Another key criticism of Hacksaw Ridge is found in its presentation of violence. Though suitably horrendous in its early stages – this is ostensibly a pacifist film after all – the final battle sequence changes tact a little. Here the pushback against the Japanese is glorified, as is the violence inflicted upon them. Several shots of the Japanese being burnt alive after a flamethrower scorches a dug out are unnecessary, and serve presumably for cathartic purposes. Again, this isn’t something unknown in war films, especially the simpler kinds, but it does question its pacifistic credentials.
The treatment of the Japanese in general also needs to be considered, and again Hacksaw Ridge comes up a little short, especially in comparison to its peers – TV shows like The Pacific or films like The Thin Red Line. Both tell very American-centric stories, but at times display that the Japanese, even if barbarous in their tactics, were indeed human, and that the Americans were capable of some evil too.
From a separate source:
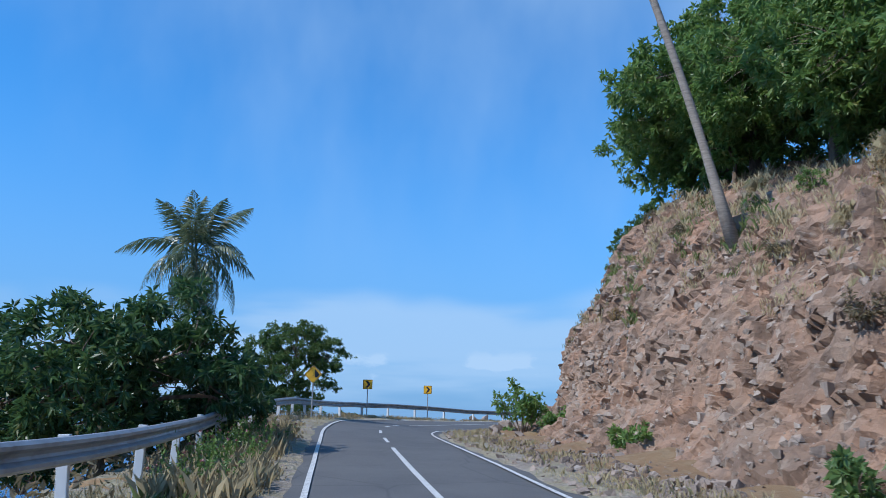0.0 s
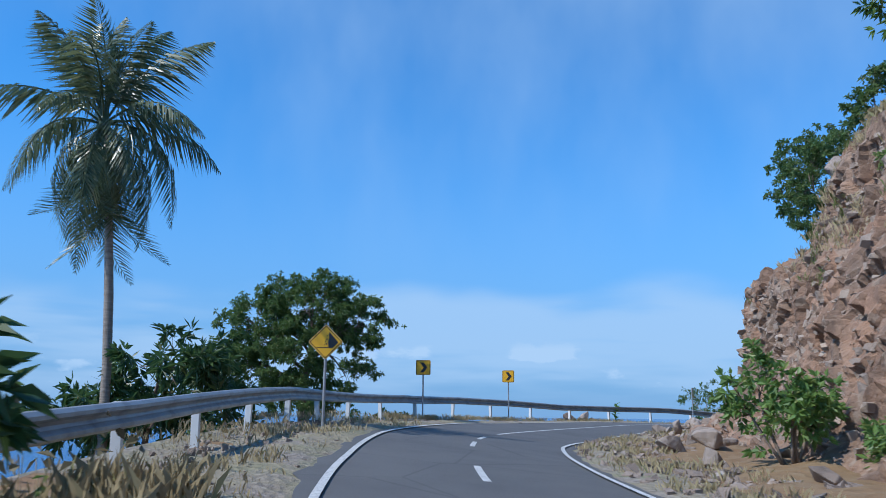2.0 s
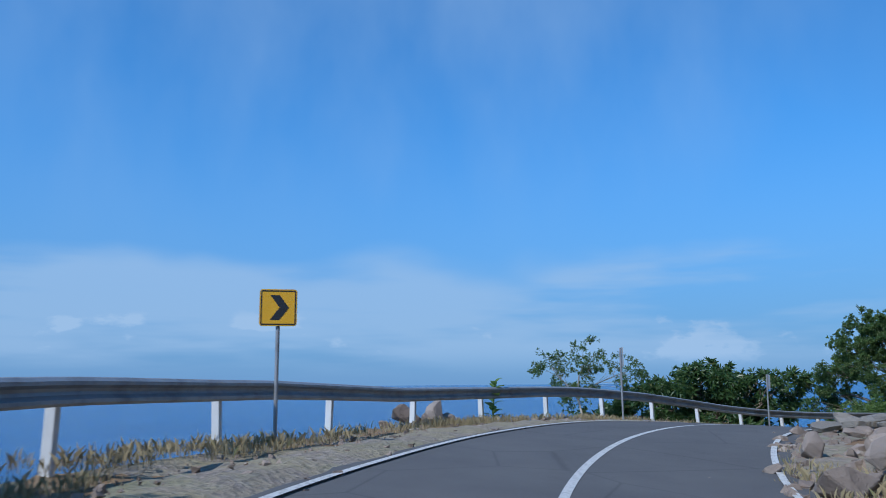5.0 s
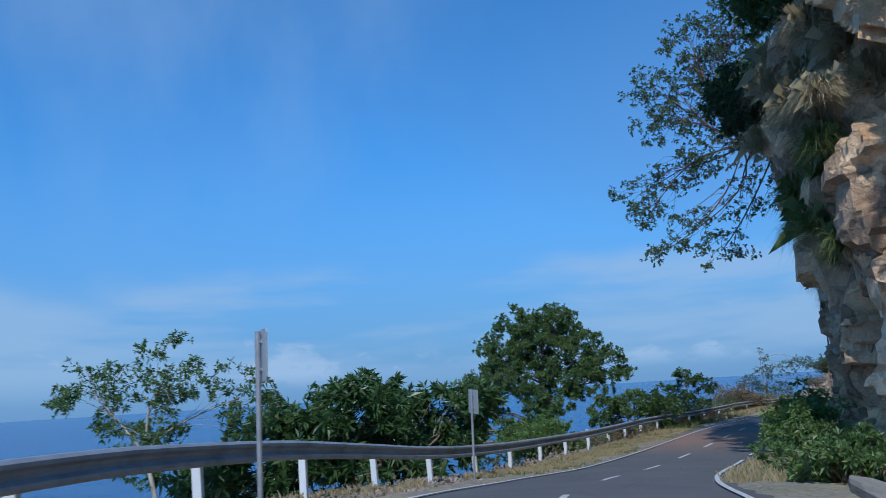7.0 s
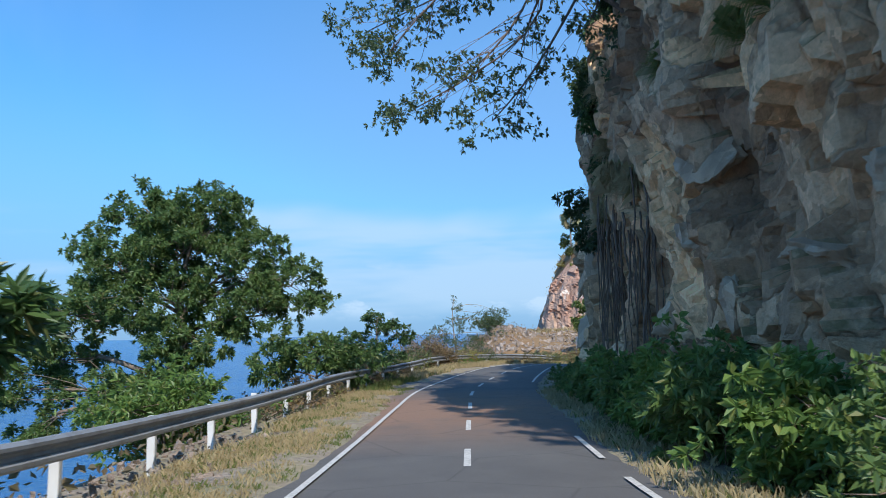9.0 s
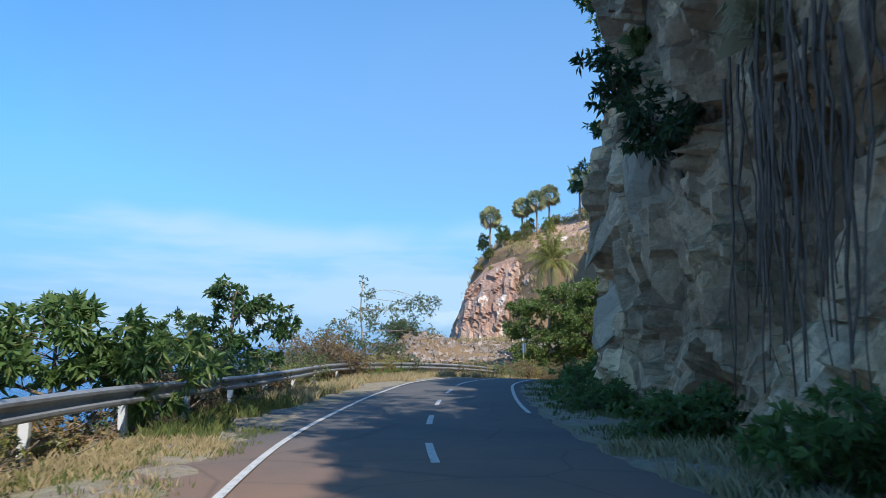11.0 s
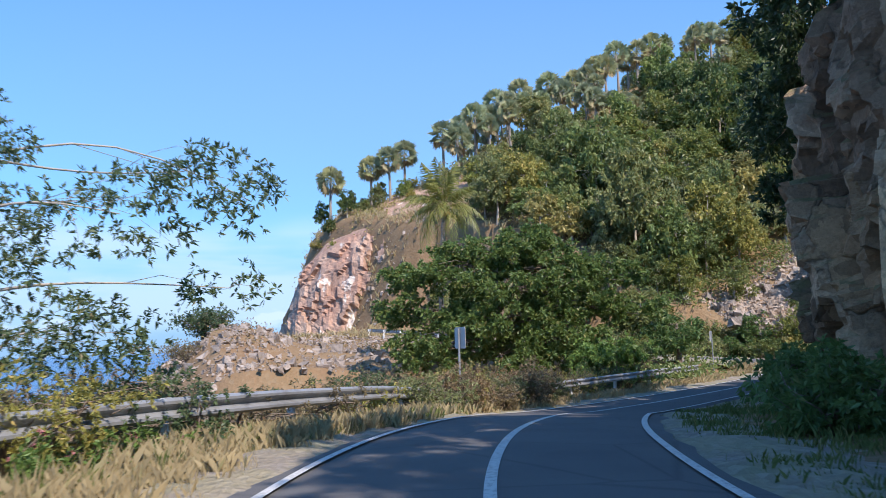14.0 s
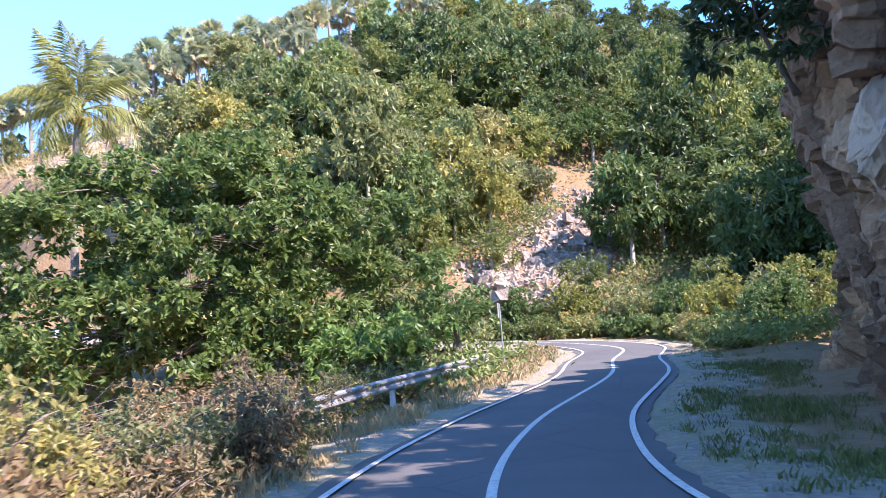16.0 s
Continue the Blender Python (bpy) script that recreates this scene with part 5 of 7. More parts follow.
warning_sign(beside(-5.9, 36.0), 2, 2.42, 0.60)
chevron_sign(beside(-4.65, 49.6), 4, 2.35, 0.60, "yellow chevron sign with black arrow on a thin steel pole")
chevron_sign(beside(-0.95, 57.1), -6, 2.45, 0.60, "yellow chevron sign with black arrow on a thin steel pole")
chevron_sign(beside(10.4, 65.95), 65, 2.3, 0.6, "chevron sign seen edge-on, on a grey steel pole")
chevron_sign(beside(20.4, 71.5), 64, 2.25, 0.6, "grey back of a leaning chevron sign on a steel pole", -4)
chevron_sign((83.6, 76.2, -0.85), 26, 2.4, 0.62, "grey back of a chevron sign above brambles")
chevron_sign((105.1, 60.1, -1.0), -215, 2.3, 0.6, "small distant grey back of a chevron sign")

# ================================================================ trees and shrubs of the first bend
tree("mango_tree", (-8.3, 18.8, -1.2), 31, ([(0, 0, -0.3), (0.2, 0.1, 1.4), (0.1, 0.3, 2.8)], 0.24),
     [(1.2, 0.2, 4.9, 1.6, 1.8, 1.3), (-0.9, 0.6, 4.3, 1.8, 1.9, 1.3), (2.5, 0.0, 4.0, 1.3, 1.4, 1.2), (-2.9, 0.0, 3.1, 1.8, 2.0, 1.3), (0.2, -1.6, 3.5, 1.8, 1.8, 1.6), (0.0, 2.2, 3.3, 2.2, 1.9, 1.8), (0.0, 0.2, 2.4, 1.6, 2.0, 1.5), (3.0, 0.2, 4.0, 1.1, 1.2, 0.8), (2.5, 1.6, 3.2, 1.1, 1.2, 0.7), (2.2, 3.0, 3.0, 1.3, 1.3, 0.8), (-2.4, -0.6, 2.5, 2.0, 2.0, 1.6)],
     LEAF_MANGO, BARK, "dense dark mango tree leaning over the guardrail", density=6.0, tips=8, spread=0.5, per=11, leaf=(0.28, 0.095, 0.45), limb_r=0.08)
shrub("shrub", (-12.6, 15.5, -0.8), 32, (3.0, 4.0, 2.4), LEAF_MANGO, "dark leafy bushes below the guardrail", leaf=(0.24, 0.08, 0.3), stems=14, density=34)
shrub("shrub", (-13.8, 26.5, -1.0), 33, (4.0, 3.5, 3.2), LEAF_MANGO, "dark leafy bushes below the guardrail", leaf=(0.24, 0.08, 0.3), stems=14, density=34)
coconut_palm((-11.0, 35.9, -0.5), 41, 9.5, (-0.85, 0.0), 34, 4.0, FROND, "tall coconut palm with silvery drooping fronds behind the guardrail", droop=162, arches=(0.6, 1.0, 1.3, 1.5), stout=0.75)
tree("mango_tree", (-10.6, 36.8, -0.6), 34, ([(0, 0, -0.3), (0.1, 0.1, 1.2), (0.2, 0, 2.2)], 0.13),
     [(0.9, 0, 3.3, 1.6, 1.6, 1.1), (1.8, 0.4, 2.6, 1.1, 1.3, 0.9), (-0.9, 0.2, 2.5, 1.3, 1.4, 0.9), (0.4, -0.3, 2.1, 1.7, 1.2, 0.8), (-1.9, 0.1, 1.9, 1.0, 1.1, 0.7)],
     LEAF_MANGO, BARK, "young mango tree with long drooping leaves", density=9, tips=6, spread=0.45, per=10, leaf=(0.36, 0.095, 0.6), limb_r=0.05)
tree("roadside_tree", (-9.6, 48.6, -0.6), 35, ([(0, 0, -0.4), (0.3, 0, 1.6), (0.2, 0.1, 3.4), (0.5, 0.2, 4.6)], 0.26),
     [(0.8, 0.2, 6.6, 2.0, 1.9, 1.5), (2.6, 0.3, 5.9, 1.5, 1.4, 1.1), (-1.8, 0.2, 5.8, 1.9, 1.7, 1.4), (-2.6, -0.4, 4.0, 1.7, 1.6, 1.3), (-0.3, -0.7, 4.6, 1.6, 1.3, 1.3), (0.2, -0.6, 3.0, 1.7, 1.3, 1.2), (1.9, 0.1, 3.9, 1.3, 1.2, 0.8), (-1.2, 0.6, 7.2, 0.8, 0.8, 0.9)],
     LEAF_TREE, BARK, "spreading roadside tree with feathery dark green foliage", density=15, tips=13, spread=0.40, per=15, leaf=(0.165, 0.05, 0.42), limb_r=0.06)
shrub("shrub", (-6.6, 50.5, 0.2), 36, (1.6, 1.4, 2.0), LEAF_BRIGHT, "bright green shrub at the foot of the roadside tree", leaf=(0.2, 0.09, 0.3))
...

In Hacksaw Ridge the only real interaction with the Japanese beyond the combat sphere is when Doss patches one up. This, however, seems more to prove Doss’ Christian purity than to comment on the humanity of the Japanese. In one scene following a battle we are, for example, shown a Japanese general committing seppuku, and the suicide is captured almost pornographically – this might have had some relevance, but we had never seen this general before, nor had he any lines. The scene was simply there so we, the audience, could enjoy seeing a Japanese soldier beheaded to represent their defeat in battle (captured in immoderate slow motion), even though the victory or failure of said mission wasn’t really the focus of the film at all.
This isn’t unusual of Gibson, considering his treatment of the English is films like The Patriot or Braveheart, but it does again pull Hacksaw Ridge out of competition for the upper echelon of war films. The battle scenes are incredible, and the acting great across the board, but in its simplicity, and indeed lack of subtlety (spy the scene where Doss is carried on a stretcher and the camera tilts up – heavenly) it rather joins the ranks of stirring and enjoyable war films that ultimately lack a cogent argument on war, or in Gibson’s case, pacifism and Christianity.